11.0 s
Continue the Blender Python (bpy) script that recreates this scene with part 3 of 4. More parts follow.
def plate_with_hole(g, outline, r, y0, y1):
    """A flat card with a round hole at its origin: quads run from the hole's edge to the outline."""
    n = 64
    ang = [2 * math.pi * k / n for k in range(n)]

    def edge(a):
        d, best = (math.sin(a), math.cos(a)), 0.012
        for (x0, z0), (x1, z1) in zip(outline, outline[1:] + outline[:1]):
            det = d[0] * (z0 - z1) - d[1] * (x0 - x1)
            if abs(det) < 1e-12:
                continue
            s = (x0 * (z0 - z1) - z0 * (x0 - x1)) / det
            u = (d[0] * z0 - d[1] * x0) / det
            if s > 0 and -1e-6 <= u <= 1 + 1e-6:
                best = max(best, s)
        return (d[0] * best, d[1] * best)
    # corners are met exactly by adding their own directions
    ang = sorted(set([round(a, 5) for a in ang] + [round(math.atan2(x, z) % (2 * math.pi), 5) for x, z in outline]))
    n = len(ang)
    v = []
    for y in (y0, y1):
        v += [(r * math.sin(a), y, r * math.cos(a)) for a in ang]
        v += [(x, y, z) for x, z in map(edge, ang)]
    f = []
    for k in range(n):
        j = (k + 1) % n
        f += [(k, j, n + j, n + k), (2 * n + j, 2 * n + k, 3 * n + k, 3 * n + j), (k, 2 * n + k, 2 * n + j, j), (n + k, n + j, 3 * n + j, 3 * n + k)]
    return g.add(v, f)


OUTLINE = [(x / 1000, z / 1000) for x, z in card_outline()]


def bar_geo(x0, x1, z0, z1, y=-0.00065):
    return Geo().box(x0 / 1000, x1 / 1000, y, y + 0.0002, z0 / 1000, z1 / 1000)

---

Output exactly the leading lines of the data, up to and including the line marked by "ang = [2 * math.pi".

11.0 s
Continue the Blender Python (bpy) script that recreates this scene with part 3 of 4. More parts follow.
def plate_with_hole(g, outline, r, y0, y1):
    """A flat card with a round hole at its origin: quads run from the hole's edge to the outline."""
    n = 64
    ang = [2 * math.pi * k / n for k in range(n)]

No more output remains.